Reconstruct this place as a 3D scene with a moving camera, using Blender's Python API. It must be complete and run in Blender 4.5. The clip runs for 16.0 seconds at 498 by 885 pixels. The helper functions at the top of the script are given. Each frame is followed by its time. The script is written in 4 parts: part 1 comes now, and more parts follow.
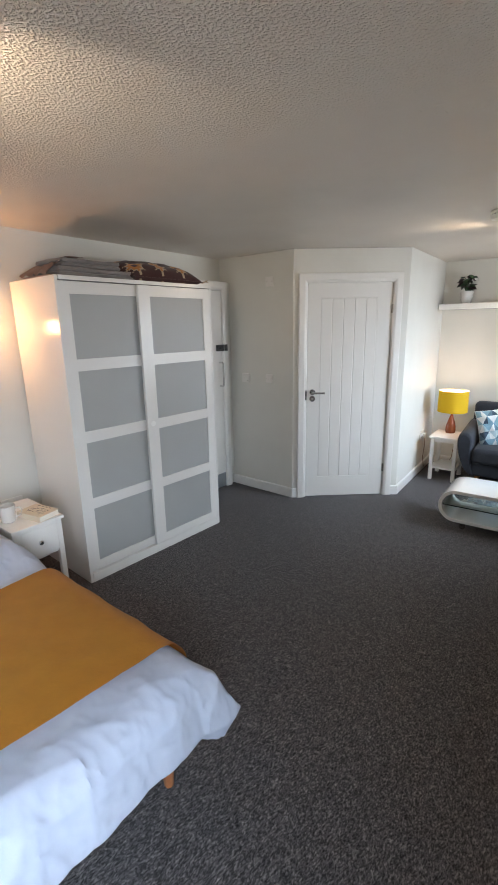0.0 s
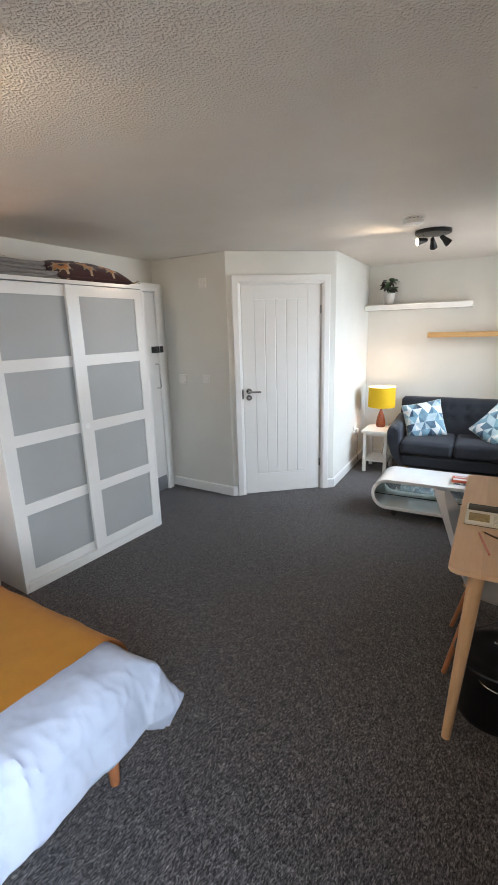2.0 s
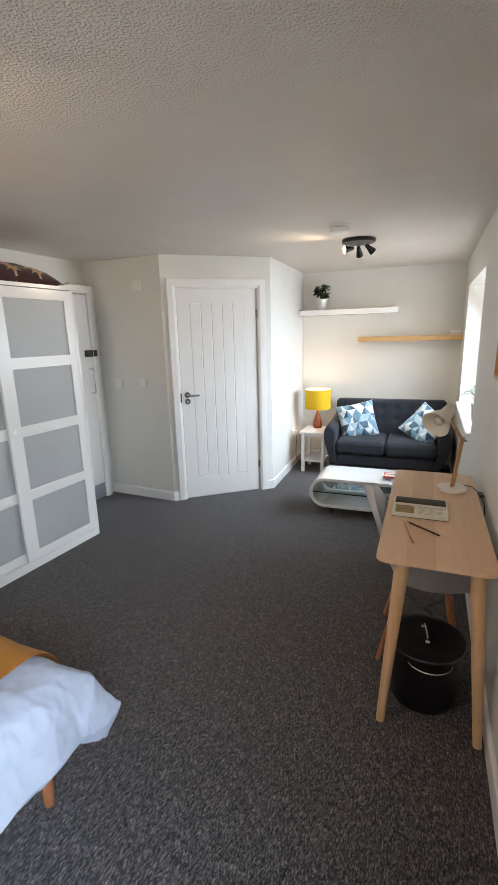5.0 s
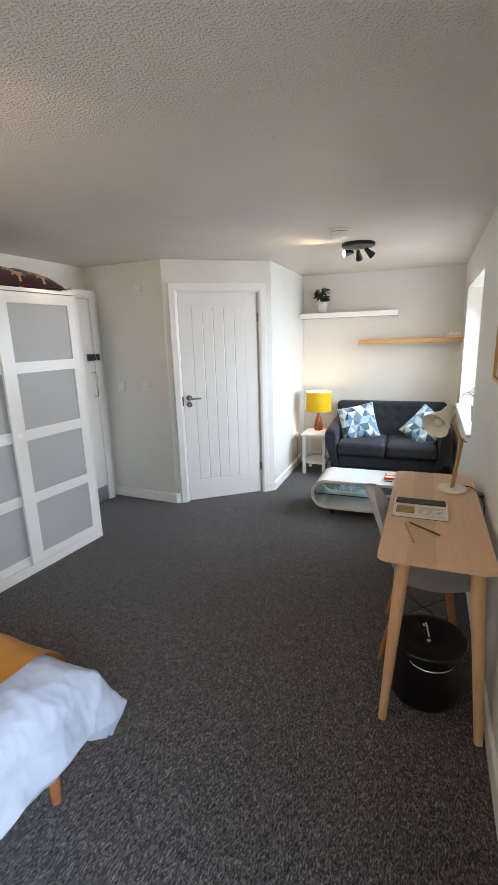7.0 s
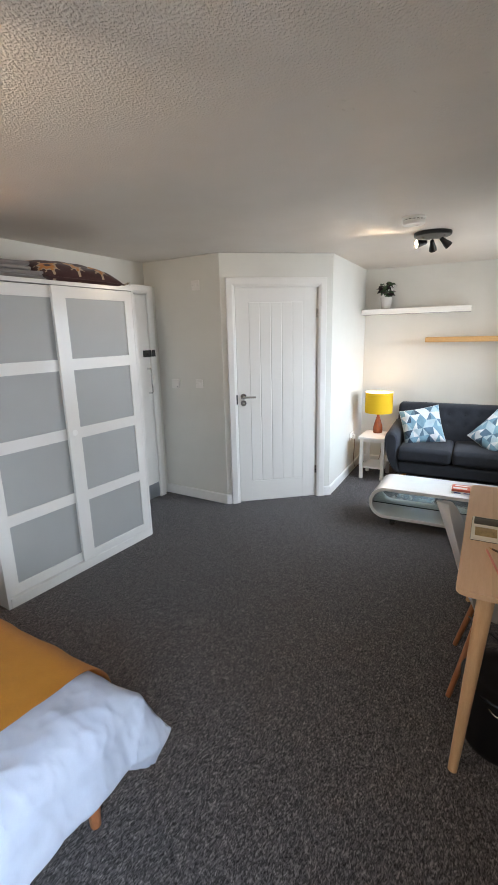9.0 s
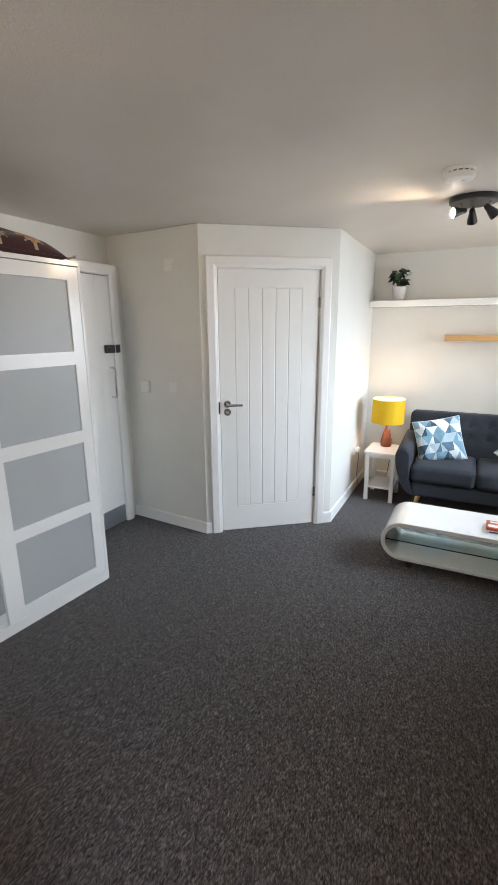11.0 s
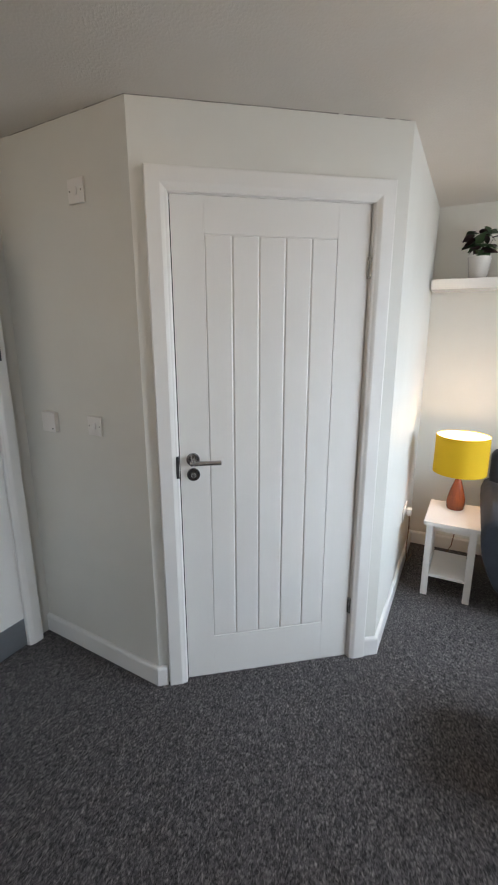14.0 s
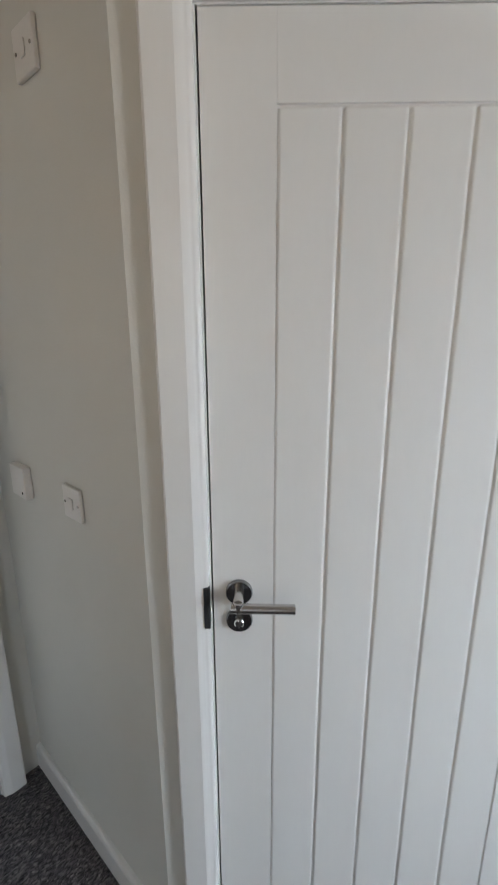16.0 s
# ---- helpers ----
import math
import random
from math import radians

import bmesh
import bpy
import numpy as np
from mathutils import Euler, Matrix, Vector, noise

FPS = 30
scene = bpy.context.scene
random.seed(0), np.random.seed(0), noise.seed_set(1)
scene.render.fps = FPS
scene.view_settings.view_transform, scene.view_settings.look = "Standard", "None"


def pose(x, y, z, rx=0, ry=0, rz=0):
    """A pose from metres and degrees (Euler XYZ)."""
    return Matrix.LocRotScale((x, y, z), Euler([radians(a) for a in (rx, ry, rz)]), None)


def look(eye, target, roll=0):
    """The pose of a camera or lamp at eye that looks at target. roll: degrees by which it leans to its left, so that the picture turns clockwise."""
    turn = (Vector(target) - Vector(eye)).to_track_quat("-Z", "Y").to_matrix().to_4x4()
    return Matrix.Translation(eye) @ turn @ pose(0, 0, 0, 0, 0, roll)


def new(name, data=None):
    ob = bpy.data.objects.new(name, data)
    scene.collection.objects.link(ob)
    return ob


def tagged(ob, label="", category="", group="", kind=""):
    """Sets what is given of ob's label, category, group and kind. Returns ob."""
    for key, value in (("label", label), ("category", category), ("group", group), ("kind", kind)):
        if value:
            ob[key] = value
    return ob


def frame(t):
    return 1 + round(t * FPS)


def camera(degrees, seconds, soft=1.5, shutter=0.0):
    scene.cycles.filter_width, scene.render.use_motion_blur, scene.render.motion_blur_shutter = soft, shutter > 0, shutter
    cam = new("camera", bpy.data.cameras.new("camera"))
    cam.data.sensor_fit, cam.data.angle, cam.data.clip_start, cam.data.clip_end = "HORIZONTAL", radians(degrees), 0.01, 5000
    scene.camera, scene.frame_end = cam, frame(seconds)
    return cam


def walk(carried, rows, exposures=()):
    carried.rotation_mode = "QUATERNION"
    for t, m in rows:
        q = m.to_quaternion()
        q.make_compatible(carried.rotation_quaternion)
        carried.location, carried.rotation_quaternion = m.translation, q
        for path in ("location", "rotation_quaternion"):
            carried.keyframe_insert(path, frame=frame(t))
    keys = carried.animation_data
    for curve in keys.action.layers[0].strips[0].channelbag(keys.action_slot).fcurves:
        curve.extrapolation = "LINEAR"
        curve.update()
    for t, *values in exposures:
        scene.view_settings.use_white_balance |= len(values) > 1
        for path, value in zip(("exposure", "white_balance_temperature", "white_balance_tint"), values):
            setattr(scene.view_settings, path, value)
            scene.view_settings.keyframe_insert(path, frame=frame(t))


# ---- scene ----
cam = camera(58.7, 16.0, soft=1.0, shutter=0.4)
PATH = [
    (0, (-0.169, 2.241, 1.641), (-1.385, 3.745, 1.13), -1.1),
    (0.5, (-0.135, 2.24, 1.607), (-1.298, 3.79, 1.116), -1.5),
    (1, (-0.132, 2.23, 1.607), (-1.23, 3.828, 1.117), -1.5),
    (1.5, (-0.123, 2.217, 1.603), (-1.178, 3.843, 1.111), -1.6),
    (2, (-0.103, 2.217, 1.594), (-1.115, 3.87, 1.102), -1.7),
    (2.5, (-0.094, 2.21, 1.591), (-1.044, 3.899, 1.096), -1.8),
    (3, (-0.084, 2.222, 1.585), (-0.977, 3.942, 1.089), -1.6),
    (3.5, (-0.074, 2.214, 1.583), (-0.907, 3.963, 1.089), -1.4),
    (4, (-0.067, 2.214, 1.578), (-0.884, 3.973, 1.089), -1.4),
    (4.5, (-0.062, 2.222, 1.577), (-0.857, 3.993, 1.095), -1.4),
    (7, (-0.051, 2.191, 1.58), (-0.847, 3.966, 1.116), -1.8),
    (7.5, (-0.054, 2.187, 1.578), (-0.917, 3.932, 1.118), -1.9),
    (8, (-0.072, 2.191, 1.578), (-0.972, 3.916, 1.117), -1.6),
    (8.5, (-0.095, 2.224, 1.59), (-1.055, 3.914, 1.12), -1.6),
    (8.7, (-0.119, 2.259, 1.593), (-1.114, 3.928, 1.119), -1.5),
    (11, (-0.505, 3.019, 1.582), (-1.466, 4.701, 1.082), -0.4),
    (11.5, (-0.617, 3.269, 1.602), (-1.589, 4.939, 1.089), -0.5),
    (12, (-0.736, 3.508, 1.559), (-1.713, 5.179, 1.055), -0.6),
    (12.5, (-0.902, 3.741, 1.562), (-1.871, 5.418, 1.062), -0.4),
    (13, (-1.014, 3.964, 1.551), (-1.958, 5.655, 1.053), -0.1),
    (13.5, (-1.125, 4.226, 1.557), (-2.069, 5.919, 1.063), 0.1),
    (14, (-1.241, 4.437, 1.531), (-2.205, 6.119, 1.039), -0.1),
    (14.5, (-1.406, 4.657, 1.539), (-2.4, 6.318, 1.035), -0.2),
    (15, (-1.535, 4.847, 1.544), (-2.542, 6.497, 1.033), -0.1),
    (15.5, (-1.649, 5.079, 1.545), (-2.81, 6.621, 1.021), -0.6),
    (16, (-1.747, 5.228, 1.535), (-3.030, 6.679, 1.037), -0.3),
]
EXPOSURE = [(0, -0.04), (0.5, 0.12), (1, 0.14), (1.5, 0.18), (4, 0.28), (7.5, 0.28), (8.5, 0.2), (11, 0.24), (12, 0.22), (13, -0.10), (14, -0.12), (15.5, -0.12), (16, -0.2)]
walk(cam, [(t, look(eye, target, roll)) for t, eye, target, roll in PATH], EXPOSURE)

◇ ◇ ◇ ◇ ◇

*Task statement*. Your task is to repeat the data above exactly while excluding the pictures.

*Answer to this task*.
Reconstruct this place as a 3D scene with a moving camera, using Blender's Python API. It must be complete and run in Blender 4.5. The clip runs for 16.0 seconds at 498 by 885 pixels. The helper functions at the top of the script are given. Each frame is followed by its time. The script is written in 4 parts: part 1 comes now, and more parts follow.
0.0 s
2.0 s
5.0 s
7.0 s
9.0 s
11.0 s
14.0 s
16.0 s
# ---- helpers ----
import math
import random
from math import radians

import bmesh
import bpy
import numpy as np
from mathutils import Euler, Matrix, Vector, noise

FPS = 30
scene = bpy.context.scene
random.seed(0), np.random.seed(0), noise.seed_set(1)
scene.render.fps = FPS
scene.view_settings.view_transform, scene.view_settings.look = "Standard", "None"


def pose(x, y, z, rx=0, ry=0, rz=0):
    """A pose from metres and degrees (Euler XYZ)."""
    return Matrix.LocRotScale((x, y, z), Euler([radians(a) for a in (rx, ry, rz)]), None)


def look(eye, target, roll=0):
    """The pose of a camera or lamp at eye that looks at target. roll: degrees by which it leans to its left, so that the picture turns clockwise."""
    turn = (Vector(target) - Vector(eye)).to_track_quat("-Z", "Y").to_matrix().to_4x4()
    return Matrix.Translation(eye) @ turn @ pose(0, 0, 0, 0, 0, roll)


def new(name, data=None):
    ob = bpy.data.objects.new(name, data)
    scene.collection.objects.link(ob)
    return ob


def tagged(ob, label="", category="", group="", kind=""):
    """Sets what is given of ob's label, category, group and kind. Returns ob."""
    for key, value in (("label", label), ("category", category), ("group", group), ("kind", kind)):
        if value:
            ob[key] = value
    return ob


def frame(t):
    return 1 + round(t * FPS)


def camera(degrees, seconds, soft=1.5, shutter=0.0):
    scene.cycles.filter_width, scene.render.use_motion_blur, scene.render.motion_blur_shutter = soft, shutter > 0, shutter
    cam = new("camera", bpy.data.cameras.new("camera"))
    cam.data.sensor_fit, cam.data.angle, cam.data.clip_start, cam.data.clip_end = "HORIZONTAL", radians(degrees), 0.01, 5000
    scene.camera, scene.frame_end = cam, frame(seconds)
    return cam


def walk(carried, rows, exposures=()):
    carried.rotation_mode = "QUATERNION"
    for t, m in rows:
        q = m.to_quaternion()
        q.make_compatible(carried.rotation_quaternion)
        carried.location, carried.rotation_quaternion = m.translation, q
        for path in ("location", "rotation_quaternion"):
            carried.keyframe_insert(path, frame=frame(t))
    keys = carried.animation_data
    for curve in keys.action.layers[0].strips[0].channelbag(keys.action_slot).fcurves:
        curve.extrapolation = "LINEAR"
        curve.update()
    for t, *values in exposures:
        scene.view_settings.use_white_balance |= len(values) > 1
        for path, value in zip(("exposure", "white_balance_temperature", "white_balance_tint"), values):
            setattr(scene.view_settings, path, value)
            scene.view_settings.keyframe_insert(path, frame=frame(t))


# ---- scene ----
cam = camera(58.7, 16.0, soft=1.0, shutter=0.4)
PATH = [
    (0, (-0.169, 2.241, 1.641), (-1.385, 3.745, 1.13), -1.1),
    (0.5, (-0.135, 2.24, 1.607), (-1.298, 3.79, 1.116), -1.5),
    (1, (-0.132, 2.23, 1.607), (-1.23, 3.828, 1.117), -1.5),
    (1.5, (-0.123, 2.217, 1.603), (-1.178, 3.843, 1.111), -1.6),
    (2, (-0.103, 2.217, 1.594), (-1.115, 3.87, 1.102), -1.7),
    (2.5, (-0.094, 2.21, 1.591), (-1.044, 3.899, 1.096), -1.8),
    (3, (-0.084, 2.222, 1.585), (-0.977, 3.942, 1.089), -1.6),
    (3.5, (-0.074, 2.214, 1.583), (-0.907, 3.963, 1.089), -1.4),
    (4, (-0.067, 2.214, 1.578), (-0.884, 3.973, 1.089), -1.4),
    (4.5, (-0.062, 2.222, 1.577), (-0.857, 3.993, 1.095), -1.4),
    (7, (-0.051, 2.191, 1.58), (-0.847, 3.966, 1.116), -1.8),
    (7.5, (-0.054, 2.187, 1.578), (-0.917, 3.932, 1.118), -1.9),
    (8, (-0.072, 2.191, 1.578), (-0.972, 3.916, 1.117), -1.6),
    (8.5, (-0.095, 2.224, 1.59), (-1.055, 3.914, 1.12), -1.6),
    (8.7, (-0.119, 2.259, 1.593), (-1.114, 3.928, 1.119), -1.5),
    (11, (-0.505, 3.019, 1.582), (-1.466, 4.701, 1.082), -0.4),
    (11.5, (-0.617, 3.269, 1.602), (-1.589, 4.939, 1.089), -0.5),
    (12, (-0.736, 3.508, 1.559), (-1.713, 5.179, 1.055), -0.6),
    (12.5, (-0.902, 3.741, 1.562), (-1.871, 5.418, 1.062), -0.4),
    (13, (-1.014, 3.964, 1.551), (-1.958, 5.655, 1.053), -0.1),
    (13.5, (-1.125, 4.226, 1.557), (-2.069, 5.919, 1.063), 0.1),
    (14, (-1.241, 4.437, 1.531), (-2.205, 6.119, 1.039), -0.1),
    (14.5, (-1.406, 4.657, 1.539), (-2.4, 6.318, 1.035), -0.2),
    (15, (-1.535, 4.847, 1.544), (-2.542, 6.497, 1.033), -0.1),
    (15.5, (-1.649, 5.079, 1.545), (-2.81, 6.621, 1.021), -0.6),
    (16, (-1.747, 5.228, 1.535), (-3.030, 6.679, 1.037), -0.3),
]
EXPOSURE = [(0, -0.04), (0.5, 0.12), (1, 0.14), (1.5, 0.18), (4, 0.28), (7.5, 0.28), (8.5, 0.2), (11, 0.24), (12, 0.22), (13, -0.10), (14, -0.12), (15.5, -0.12), (16, -0.2)]
walk(cam, [(t, look(eye, target, roll)) for t, eye, target, roll in PATH], EXPOSURE)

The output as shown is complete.